18 число произвело, конечно, весьма сильное впечатление на всех нас и, говоря откровенно, на некоторых даже деморализующее влияние. Нашлись господа, которые не скрывали желания возвратиться и высказывали, что дальнейшее движение поведет к неизбежной гибели. Но к чести отряда надо прибавить, что эти единичные уроды нашей семьи встретили общее неодобрение и будут возвращены в Киндерли. Остальные затем офицеры наэлектризованы попрежнему, и я готов утверждать, что они предпочтут погибнуть, чем вернуться; некоторые, и между ними подполковник С, даже объявили торжественно, что в случай возвращения отряда, они переоденутся в туркменское платье и пойдут чрез степь для присоединения к отряду полковника Маркозова во что бы то ни стало!..
Сегодня утром, к прискорбию нашему, сделалось известно, что число павших верблюдов (На первых переходах до Сенеки части отряда бросили в пути 340 верблюдов из 865 и до 6 тысяч пудов провианта разного.), не позволяет поднять надлежащее количество продовольствия на весь отряд, а артиллерийские лошади изнурены в такой степени, что не вывезут орудий; причины эти заставляют уменьшить почти вдвое и без того не сильный отряд. Две сотни кавалерии, три полевые орудия, часть пехоты, весь колесный обоз и все, без [65] чего только мыслимо дальнейшее движение к Хиве, отправляются обратно в Киндерли. Офицерам объявлено, что они пойдут на солдатской пище и чтобы бросили поэтому не только палатки, железные кровати, посуду и лишнее платье, но и все, что только может считаться прихотью для простого солдата. Это исполняется в точности, и тем более охотно, что сами офицеры прекрасно сознают необходимость этого.
Я видел офицеров тех казачьих сотен, которые предназначены к возвращению; они чуть не плачут и готовы идти пешком, лишь бы делить общую участь и не возвращаться.
Сейчас получено донесение майора Навроцкого о его удачном набеге на кочевья около Кайдакского залива. Киргизы сопротивлялись с оружием в руках, и у нас убит один и ранено несколько казаков, но отбито при этом столько верблюдов, лошадей и овец, что две сотни с трудом ведут их.

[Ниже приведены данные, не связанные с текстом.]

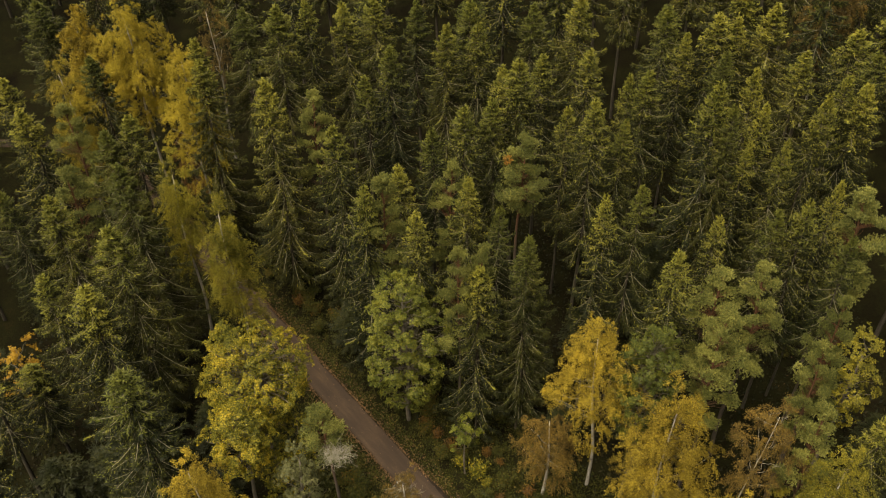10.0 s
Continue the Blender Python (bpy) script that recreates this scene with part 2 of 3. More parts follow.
def spruce(seed, height=24.0, radius=3.9, bare=0.12, detail=1.0, sparse=0.12, shape=1.0):
    """A comb spruce: straight trunk, arching branches that turn up at the tip, bare and pale near the trunk, with a coat of needles and hanging side twigs."""
    rng = np.random.default_rng(seed)
    root = tree_root("spruce_tree", "dark green spruce with pale drooping branches", "tree", "spruces of the forest")
    zs = np.linspace(0, height * 0.985, 9)
    sway = np.stack([0.12 * np.sin(zs * 0.3 + seed), 0.12 * np.cos(zs * 0.25 + seed), zs], 1) - np.array([0.12 * np.sin(seed), 0.12 * np.cos(seed), 0])
    tubes("trunk", [tube(sway, 0.21 * (1 - zs / height) ** 0.8 + 0.015, 7)], BARK_DARK, root)
    chunks, wood, lit_chunks = [], [], []
    near = detail > 0.8
    joints = 4 if near else 3
    wide = 1.0 if near else 1.45
    z = height - 0.2
    bottom = height * bare
    one_sided = rng.uniform(0, 6.28)
    s = np.linspace(0, 1, 8)
    while z > bottom:
        d = height - z
        depth = d / (height - bottom)
        tier = 5 if d < 1.5 else int(rng.integers(5, 8))
        turn = rng.uniform(0, 6.28)
        tier_reach = rng.uniform(0.82, 1.12) if d > 3 else rng.uniform(0.93, 1.07)
        hang = np.interp(d, [0, 2, 6], [0.0, 0.35, 1.0])
        # share of pale needles: falls from the tip down, imitating light from above
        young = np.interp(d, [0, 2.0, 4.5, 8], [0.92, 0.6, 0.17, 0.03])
        for k in range(tier):
            az = turn + k * 6.283 / tier + rng.uniform(-0.32, 0.32)
            if d > 3 and rng.random() < sparse:
                continue
            reach = radius * (1 - math.exp(-((d + 0.12) / (0.235 * height * shape)) ** 1.12)) * tier_reach * (rng.uniform(0.66, 1.12) if d > 3 else rng.uniform(0.84, 1.08)) * (1 + 0.12 * math.cos(az - one_sided))
            if depth > 0.8:
                reach *= 1 - (depth - 0.8) * 1.9
            out = np.array([math.cos(az), math.sin(az), 0.0])
            sd = np.array([-out[1], out[0], 0.0])
            elev = np.interp(d, [0, 1.2, 3, 7, 13], [0.8, 0.38, 0.1, -0.14, -0.38]) + rng.normal(0, 0.07)
            sag, lift = np.interp(d, [0, 2, 6], [0.0, 0.14, 0.5]), np.interp(d, [0, 2, 6], [0.05, 0.24, 0.56])
            bend = rng.uniform(-0.15, 0.15)
            z0 = z + rng.uniform(-0.2, 0.2)
            base0 = np.array([np.interp(z0, zs, sway[:, 0]), np.interp(z0, zs, sway[:, 1]), z0])
            pts = base0 + out * (reach * s)[:, None] + sd * (reach * bend * s ** 2)[:, None]
            pts[:, 2] += reach * (math.tan(elev) * s - sag * s ** 2 + lift * s ** 3)
            if reach > (0.7 if near else 1.6):
                pick_ = slice(0, 7, 1 if near else 2)
                wood.append(tube(pts[pick_] + np.array([0, 0, 0.06]), (0.009 + np.interp(d, [4, 11], [0.034, 0.022]) * reach / 3 * (1 - s * 0.9))[pick_], 3))
            q0 = np.interp(d, [0, 2, 5, 10], [0.04, 0.06, 0.12, 0.22])
            run = reach * (1 - q0)
            slope = np.gradient(pts, axis=0)
            at = lambda q, arr: np.stack([np.interp(q, s, arr[:, a]) for a in range(3)], 1)
            # the coat of needles on the branch itself
            n = int(run * 30 * detail) + 6
            q = rng.uniform(q0, 1.0, n)
            fw = unit(at(q, slope))
            way = fw * 0.7 + sd * rng.normal(0, 0.75, (n, 1)) + np.array([0, 0, 1.0]) * rng.normal(0.1, 0.35, (n, 1))
            (lit_chunks if rng.random() < young else chunks).append(slivers(at(q, pts), way, rng.normal(0, 0.5, (n, 3)) + np.array([0, 0, 1.0]), rng.uniform(0.15, 0.26, n) * wide, np.full(n, 0.085 * wide)))
            # side twigs that reach forward and hang
            n = int(2 * run / 0.125 * detail) + 5
            q = q0 + (1 - q0) * (np.arange(n) + rng.uniform(0, 1, n)) / n
            here, fw = at(q, pts), unit(at(q, slope))
            tl = np.minimum(0.95, (0.25 + 0.26 * reach * (1.03 - q)) * rng.uniform(0.55, 1.15, n))[:, None]
            sgn = np.where(np.arange(n) % 2 == 0, 1.0, -1.0)[:, None] * rng.uniform(0.5, 1.0, (n, 1))
            drop = hang * rng.uniform(0.55, 1.1, (n, 1))
            for p in np.linspace(0.12, 0.92, joints):
                pos = here + sd * sgn * tl * 0.8 * p * (1 - 0.3 * hang * p) + fw * tl * 0.6 * p - np.array([0, 0, 1.0]) * tl * drop * 0.85 * p ** 1.5
                way = sd * sgn * 0.8 * (1 - 0.5 * hang * p) + fw * 0.65 - np.array([0, 0, 1.0]) * drop * 1.1 * p ** 0.6 + rng.normal(0, 0.38, (n, 3))
                L, W, up = rng.uniform(0.2, 0.32, n) * (1.0 if near else 1.4), np.full(n, 0.088 * wide), np.array([0, 0, 1.0]) + rng.normal(0, 0.5, (n, 3))
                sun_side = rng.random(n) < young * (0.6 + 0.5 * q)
                for bunch, m in ((lit_chunks, sun_side), (chunks, ~sun_side)):
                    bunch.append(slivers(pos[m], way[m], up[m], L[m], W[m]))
            # pale young tips, outer and upper side, extra near the top as painted light
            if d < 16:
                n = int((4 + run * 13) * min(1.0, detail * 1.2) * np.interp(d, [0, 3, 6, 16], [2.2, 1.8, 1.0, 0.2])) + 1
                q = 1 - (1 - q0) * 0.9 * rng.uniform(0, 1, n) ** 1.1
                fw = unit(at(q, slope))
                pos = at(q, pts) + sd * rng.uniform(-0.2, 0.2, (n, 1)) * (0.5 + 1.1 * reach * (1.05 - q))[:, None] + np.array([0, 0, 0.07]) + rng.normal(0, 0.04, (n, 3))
                lit_chunks.append(slivers(pos, fw * 0.9 + sd * rng.normal(0, 0.5, (n, 1)) + np.array([0, 0, 0.3]) + rng.normal(0, 0.2, (n, 3)), np.array([0, -0.15, 1.0]) + rng.normal(0, 0.3, (n, 3)), rng.uniform(0.11, 0.2, n) * wide, np.full(n, 0.048 * wide)))
        z -= np.interp(d, [0, 2, 8], [0.24, 0.42, 0.66]) + rng.uniform(0, 0.16)
    # leader
    k = 22
    zt = rng.uniform(height - 0.7, height + 0.12, k)
    a = rng.uniform(0, 6.28, k)
    chunks.append(kites(np.stack([np.full(k, sway[-1, 0]), np.full(k, sway[-1, 1]), zt], 1), np.stack([np.cos(a), np.sin(a), np.full(k, 2.2)], 1), rng.normal(0, 1, (k, 3)), np.full(k, 0.26), np.full(k, 0.07)))
    tagged(tubes("bare_wood", wood, TWIG, root), "pale lichened branches", kind="stuff")
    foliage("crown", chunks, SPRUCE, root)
    tagged(foliage("new_growth", lit_chunks, PALE_LIT, root), "pale yellow-green tips and needles, lightened towards the top like lit foliage")
    return root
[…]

По просьбе Навроцкого, на встречу к нему посылают конно-иррегулярцев.
Это известие мигом облетело лагерь и на всех лицах засияла радость: верблюды — все для нас, они дороже людей теперь!..
Другой слух не так благоприятен. Говорят, что Хивинцы засыпали колодцы, лежащие на нашем пути в средине степи, а некоторые даже отравили. Для поверки этого известия сегодня же посланы Киргизы.
Завтра выступаем далее. [66]
VIII
Под вечер 21 апреля Сенекский лагерь представлял картину обычного оживления пред выступлением. Засуетившиеся люди с неизбежным шумом приготовлялись к дороге вьючили верблюдов, прощались с земляками, и как будто снова предстояла безводная пустыня, спешили набрать побольше свежей воды, несмотря на предупреждение о близости следующих колодцев. Невольно припомнил я изречение солдата «не надует больше».
В шесть часов раздался сигнал, и отряд одною общею колонной начал постепенно вытягиваться на караванную дорогу. Части, предназначенный к возвращению в Киндерли, остались в Сенеках. Простившись с ними, начальник отряда, а с ним и [67] мы, в обычной кавалькаде тронулись вслед за войсками.